• [WHAT NEEDS TO BE DONE] Your task is to give the listing below back word for word, pictures excluded.

• [SUPPLIED INFORMATION]
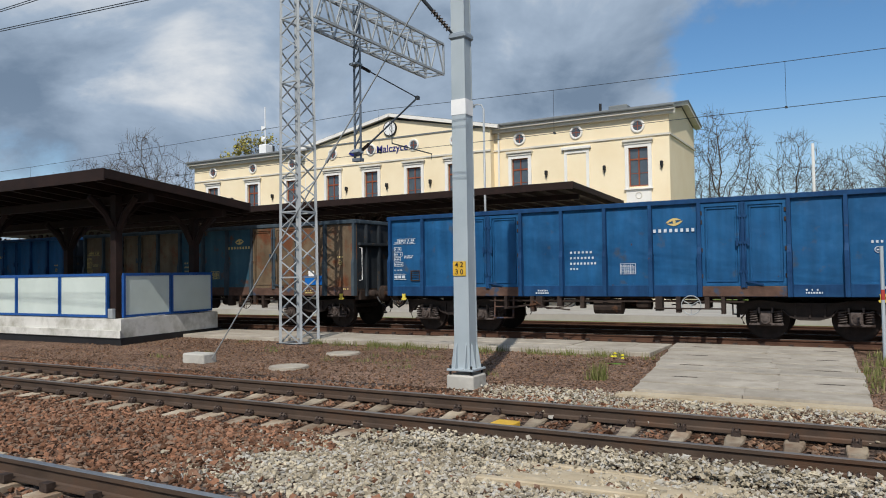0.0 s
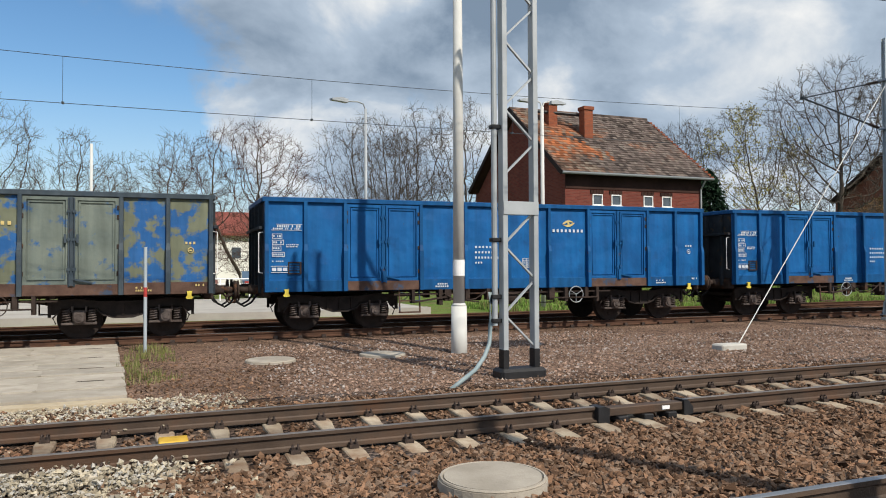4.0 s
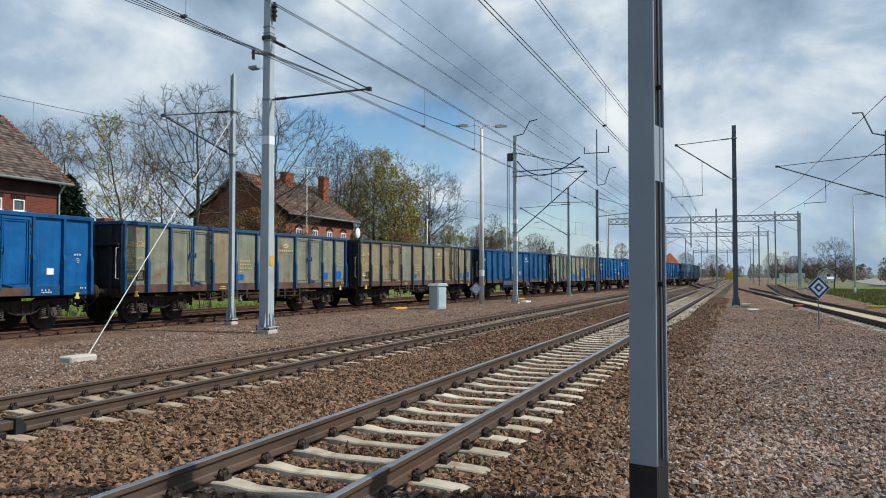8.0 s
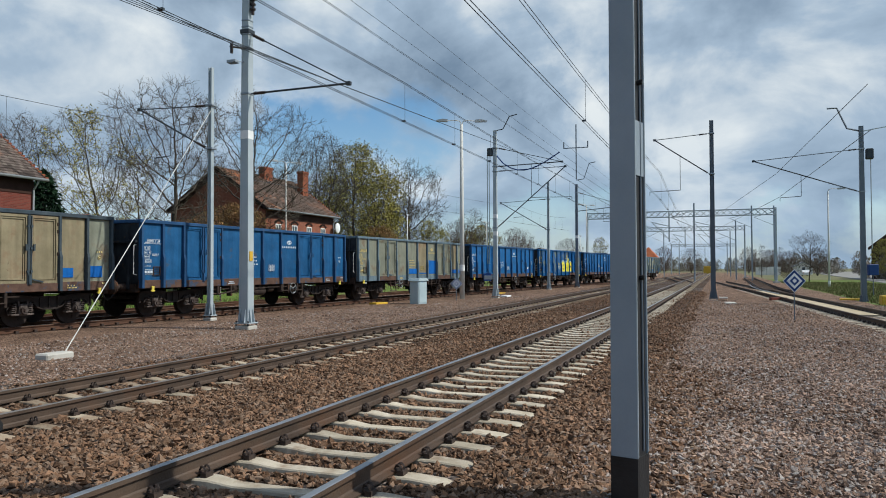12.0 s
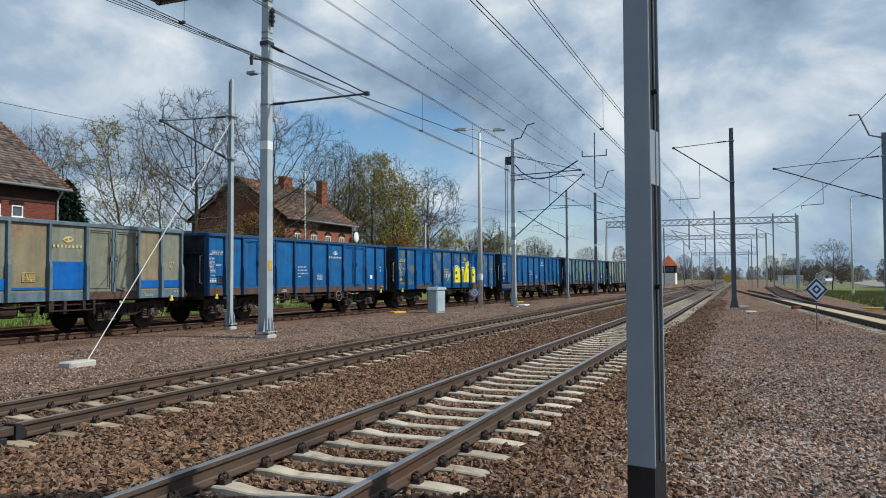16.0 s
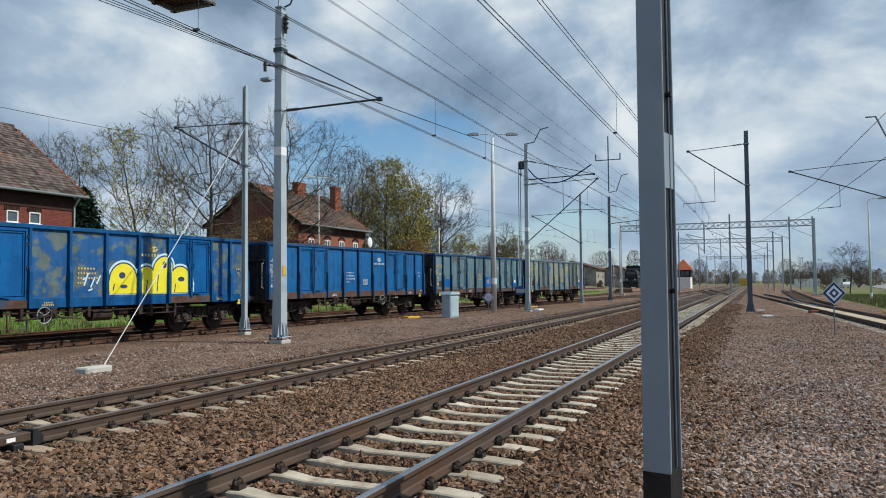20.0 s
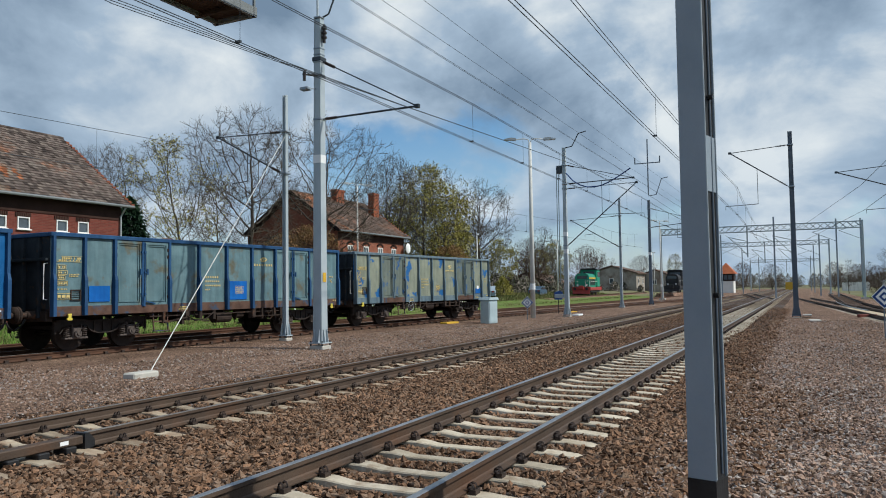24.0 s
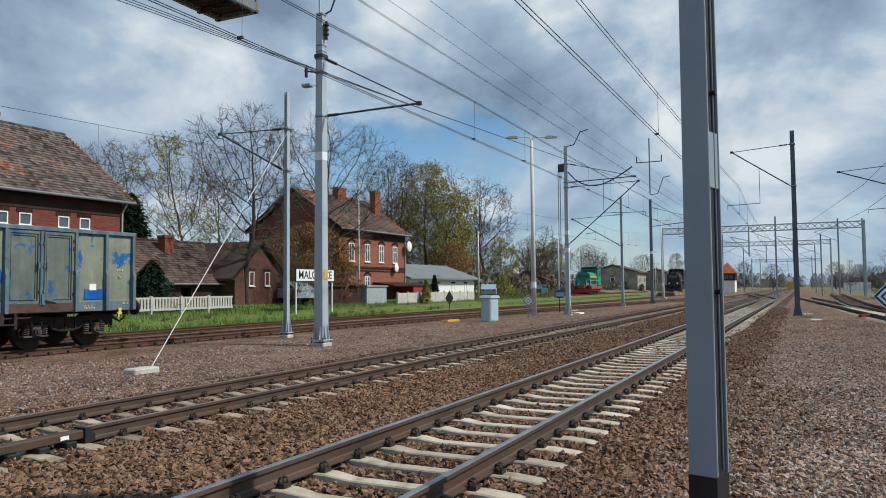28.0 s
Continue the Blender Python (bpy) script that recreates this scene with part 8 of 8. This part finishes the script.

• [PROBLEM SOLUTION]
0.0 s
4.0 s
8.0 s
12.0 s
16.0 s
20.0 s
24.0 s
28.0 s
Continue the Blender Python (bpy) script that recreates this scene with part 8 of 8. This part finishes the script.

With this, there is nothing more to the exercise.